Repeat the material verbatim and drop the pictures.

··· DATA EXTRACT

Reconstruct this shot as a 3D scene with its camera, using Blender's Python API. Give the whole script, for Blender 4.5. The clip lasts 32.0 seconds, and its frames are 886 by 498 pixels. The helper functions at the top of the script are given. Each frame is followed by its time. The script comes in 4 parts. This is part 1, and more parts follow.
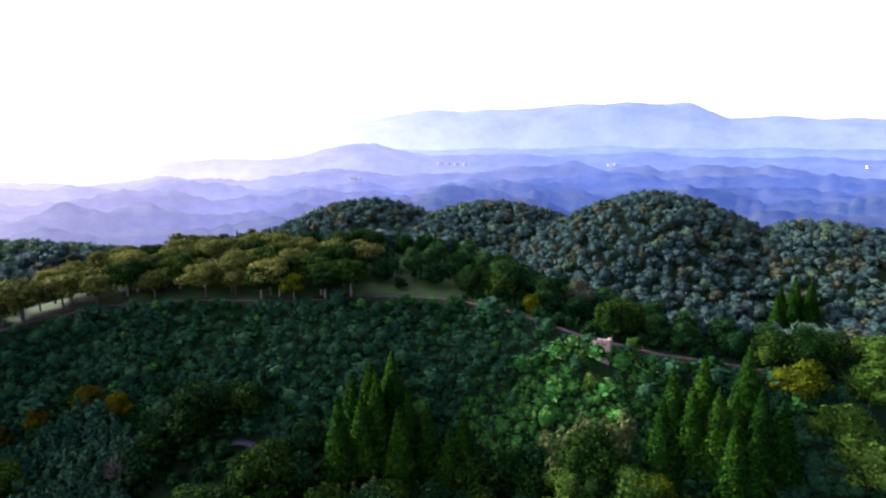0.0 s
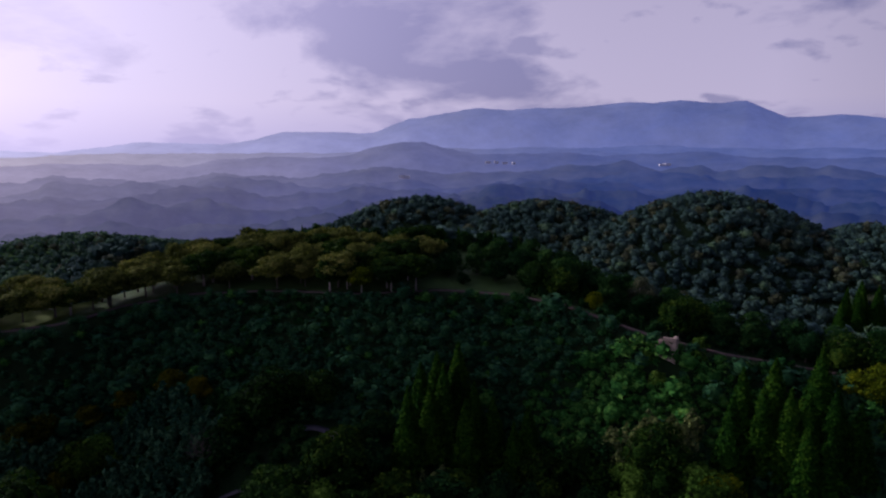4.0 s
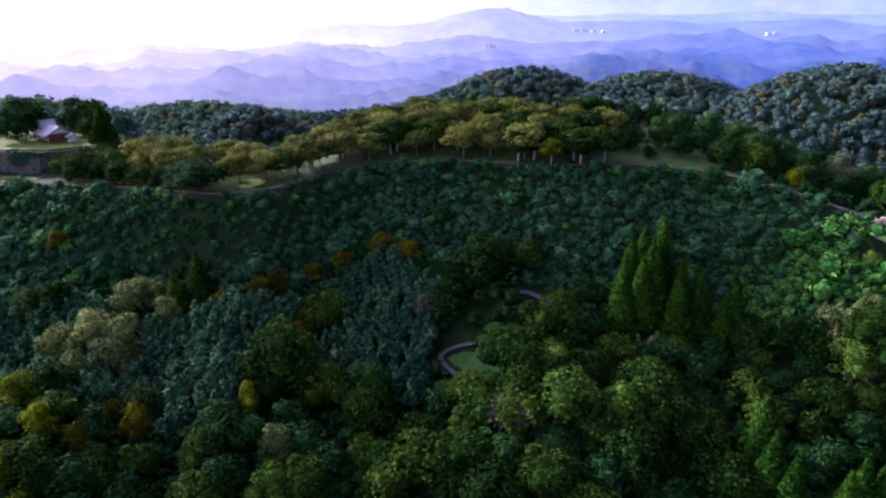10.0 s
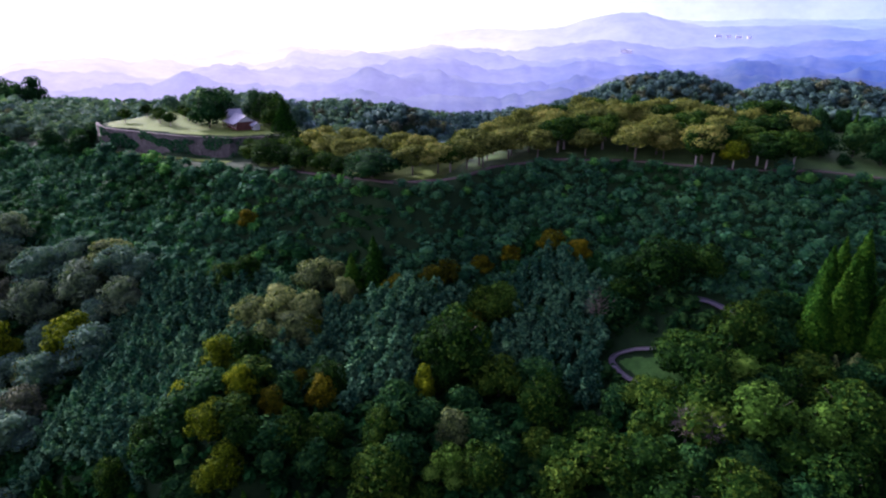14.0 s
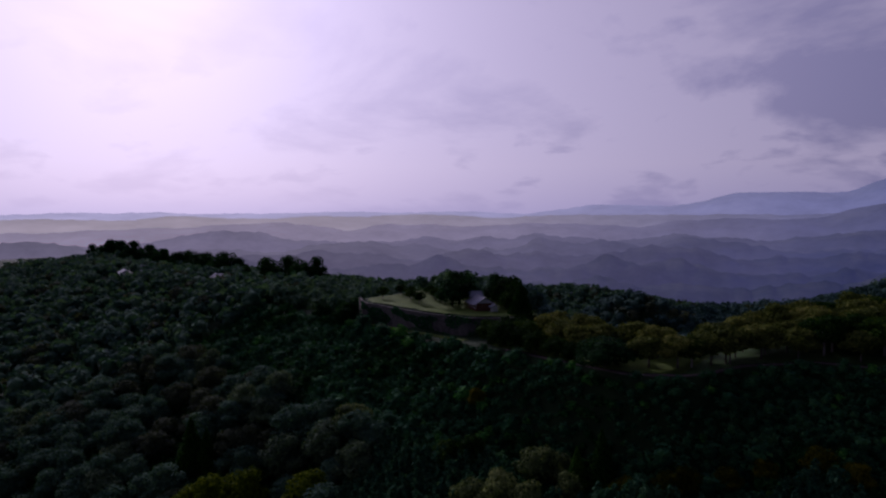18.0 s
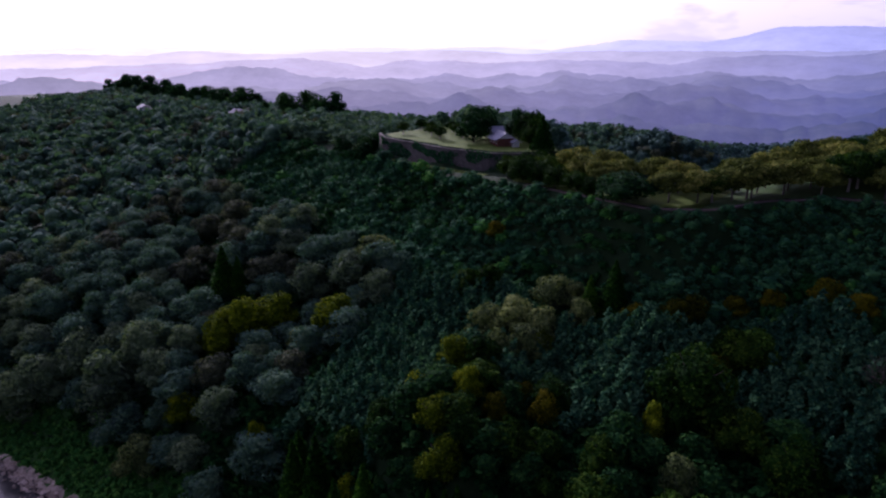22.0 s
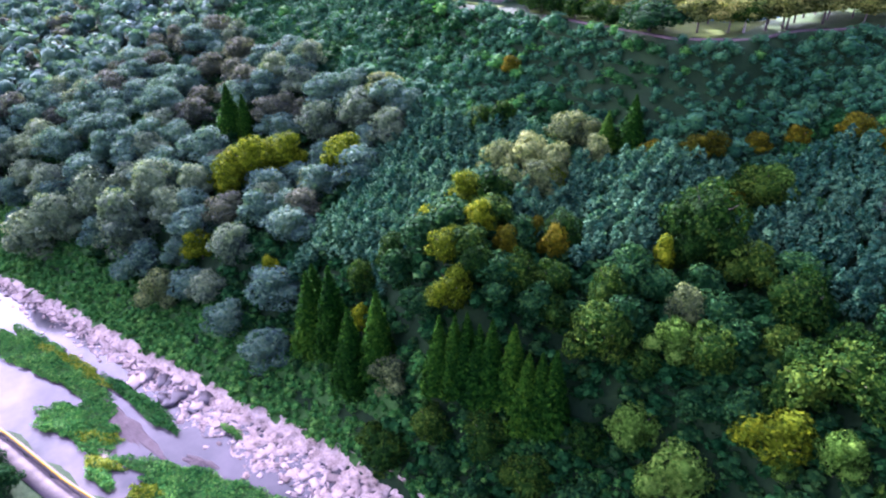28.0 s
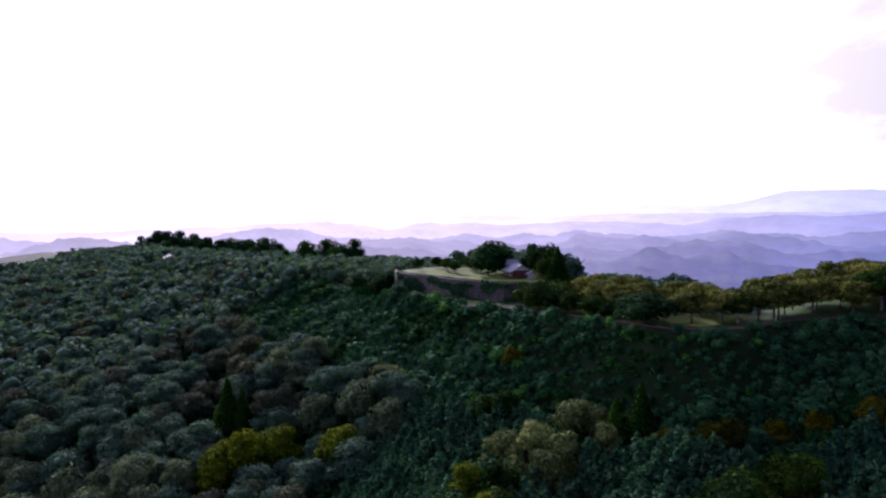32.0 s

······

• [WRITTEN SOLUTION]:
Reconstruct this shot as a 3D scene with its camera, using Blender's Python API. Give the whole script, for Blender 4.5. The clip lasts 32.0 seconds, and its frames are 886 by 498 pixels. The helper functions at the top of the script are given. Each frame is followed by its time. The script comes in 4 parts. This is part 1, and more parts follow.
0.0 s
4.0 s
10.0 s
14.0 s
18.0 s
22.0 s
28.0 s
32.0 s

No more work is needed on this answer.